Petrisko’s Shiny Happy People was one such project, a conceptual installation of wee statuary that was a memorial of sorts to artists who were migrating away from downtown.
“That was the real end of the scene you’re talking about,” Petrisko reminds me. “Artists were priced out of the neighborhood. They can’t afford to live here, or to rent a gallery here, or somebody put a sports arena where their art studio was.”

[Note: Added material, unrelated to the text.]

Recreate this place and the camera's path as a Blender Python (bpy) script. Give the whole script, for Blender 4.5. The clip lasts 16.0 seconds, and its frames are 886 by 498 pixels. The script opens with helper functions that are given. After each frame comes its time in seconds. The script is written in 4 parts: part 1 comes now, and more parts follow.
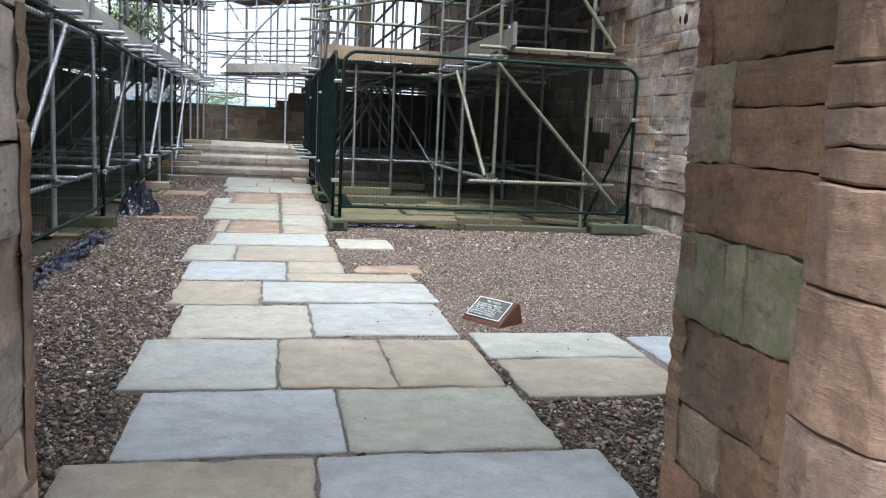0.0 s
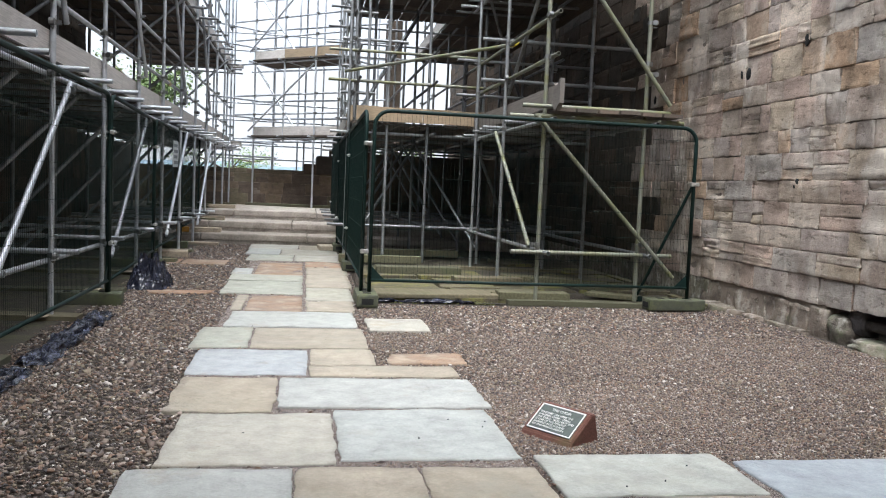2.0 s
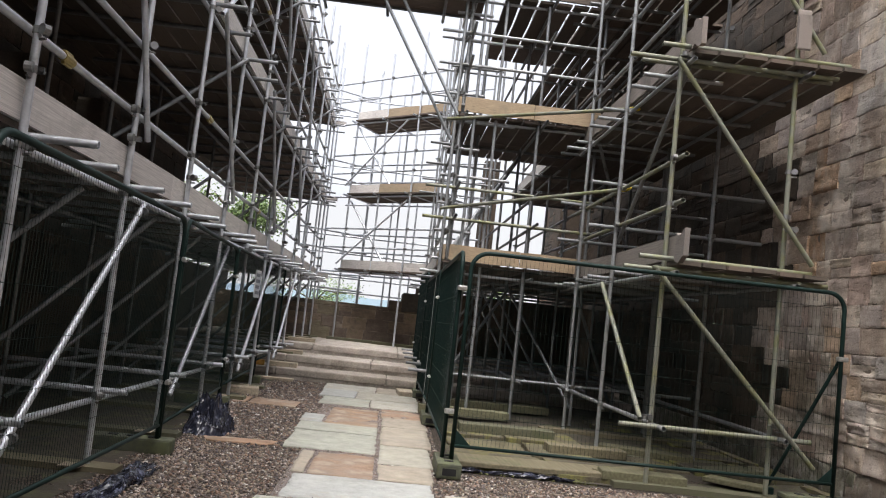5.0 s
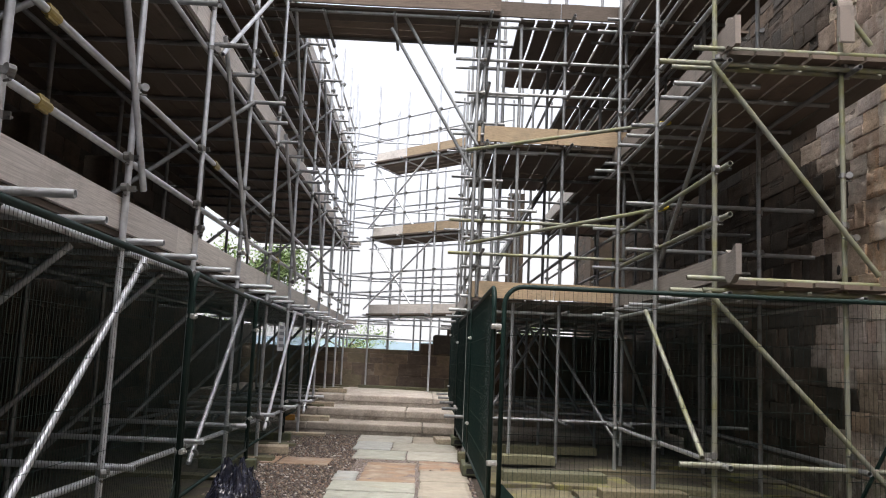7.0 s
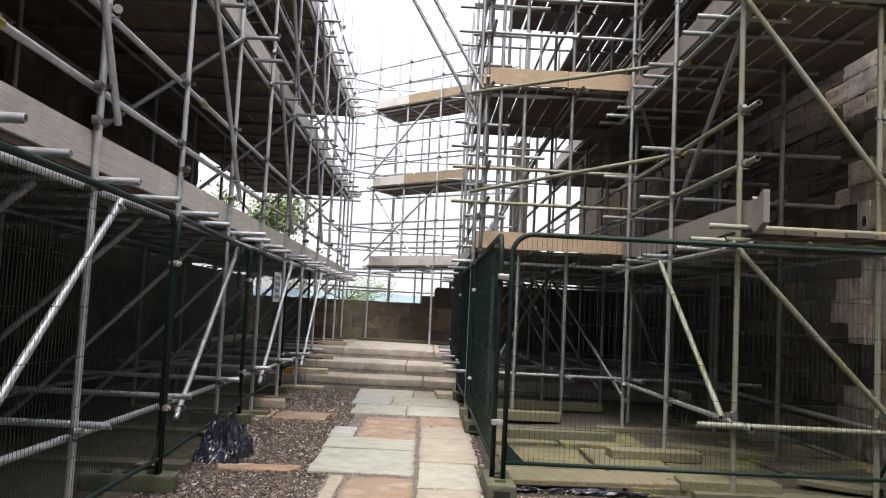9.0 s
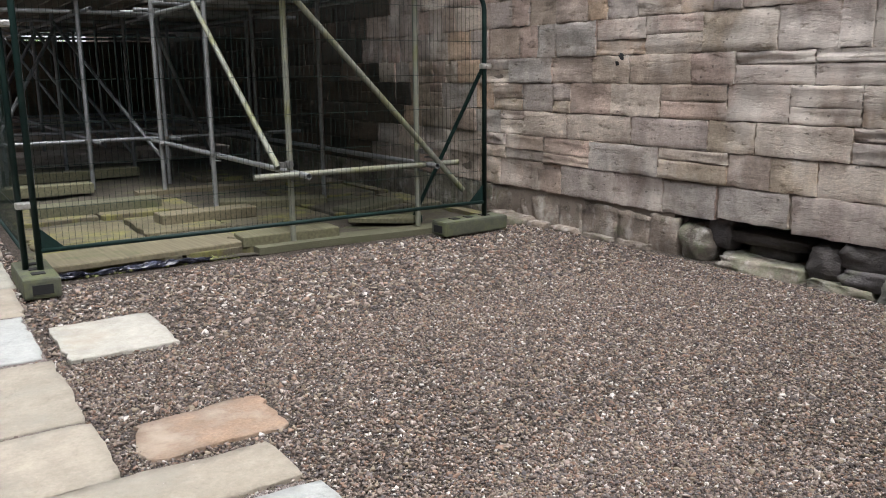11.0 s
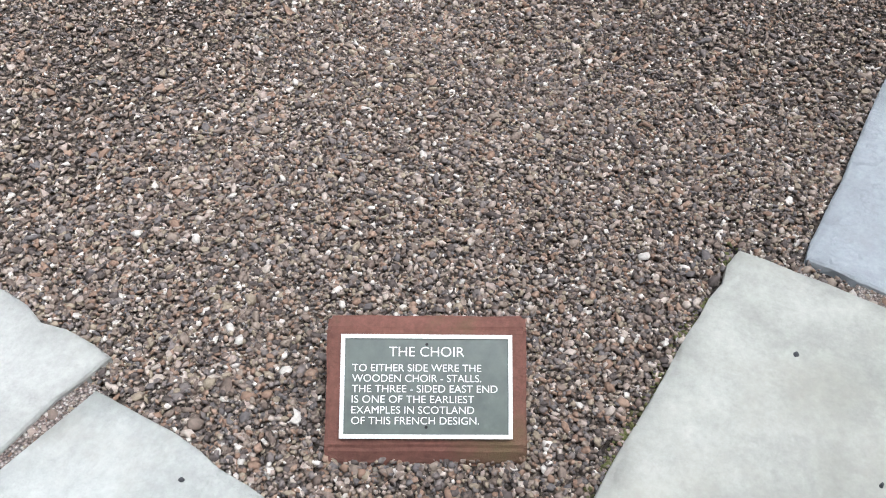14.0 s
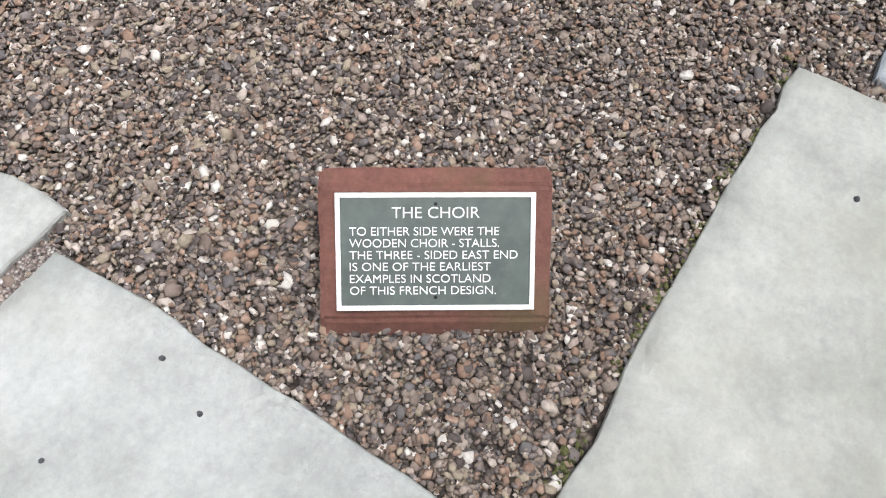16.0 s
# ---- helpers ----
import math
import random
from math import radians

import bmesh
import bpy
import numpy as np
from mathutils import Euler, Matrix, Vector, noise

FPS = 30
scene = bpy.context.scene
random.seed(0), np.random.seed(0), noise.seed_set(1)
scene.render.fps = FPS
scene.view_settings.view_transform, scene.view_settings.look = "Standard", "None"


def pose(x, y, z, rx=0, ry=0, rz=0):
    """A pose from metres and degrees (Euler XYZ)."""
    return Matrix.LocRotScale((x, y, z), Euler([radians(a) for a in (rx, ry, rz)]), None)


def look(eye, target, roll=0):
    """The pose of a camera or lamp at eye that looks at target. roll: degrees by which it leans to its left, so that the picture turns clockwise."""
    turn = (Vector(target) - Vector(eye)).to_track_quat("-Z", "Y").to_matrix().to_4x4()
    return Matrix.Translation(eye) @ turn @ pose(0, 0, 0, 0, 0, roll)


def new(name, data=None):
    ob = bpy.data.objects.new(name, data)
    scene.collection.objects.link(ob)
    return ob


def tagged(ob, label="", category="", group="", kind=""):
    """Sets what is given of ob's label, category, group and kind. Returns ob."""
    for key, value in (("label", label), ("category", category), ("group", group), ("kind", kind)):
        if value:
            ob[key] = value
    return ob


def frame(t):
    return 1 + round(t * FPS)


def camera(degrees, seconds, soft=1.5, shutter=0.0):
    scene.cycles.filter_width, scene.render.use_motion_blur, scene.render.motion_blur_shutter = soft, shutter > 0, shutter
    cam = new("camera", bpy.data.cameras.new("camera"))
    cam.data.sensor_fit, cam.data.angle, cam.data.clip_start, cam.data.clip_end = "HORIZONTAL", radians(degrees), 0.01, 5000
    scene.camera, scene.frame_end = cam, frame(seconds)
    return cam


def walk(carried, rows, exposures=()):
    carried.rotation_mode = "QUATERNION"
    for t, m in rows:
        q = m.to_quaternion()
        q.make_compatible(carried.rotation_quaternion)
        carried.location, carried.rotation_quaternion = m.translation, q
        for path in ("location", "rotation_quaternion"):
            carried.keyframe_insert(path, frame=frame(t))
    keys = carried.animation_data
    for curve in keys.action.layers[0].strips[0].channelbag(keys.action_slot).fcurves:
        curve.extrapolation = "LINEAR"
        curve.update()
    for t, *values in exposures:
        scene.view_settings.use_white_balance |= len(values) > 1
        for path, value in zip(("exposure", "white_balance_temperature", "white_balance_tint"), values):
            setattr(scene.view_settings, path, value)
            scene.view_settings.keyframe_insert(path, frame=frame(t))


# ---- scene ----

I want to say something about time marching on, but I’m afraid I’ll sound like someone’s grandmother. Instead, I ask Petrisko whether all those people clogging downtown streets are looking for their people, as we once did.
He doesn’t think so.
“The underground used to be like an onion you had to peel,” he tells me. “You didn’t know what you were going to find downtown in a gallery or on the street, and you didn’t know who would be there to see it. Today, you know what’s happening at which location and which of your friends is already there. Anything underground could be tomorrow’s buzz feed. And that’s not very underground.”
Some of that DIY spirit remains, Petrisko says. “There’s the Hive, which shows and sells art, and there’s Mural Alley.”
But many of the former downtown artists have moved their studios to Sunnyslope, or to one of many art spaces in downtown Mesa. Petrisko himself has relocated to an uptown neighborhood.
“I’m observing downtown from a distance, an artist who imports his art to downtown,” he says. “I’ll never stop observing downtown or commenting on it. It’s what I do. I’ve spent a good part of my life down there, and I still want to hang out with my people. Even if there are fewer of them down there anymore.”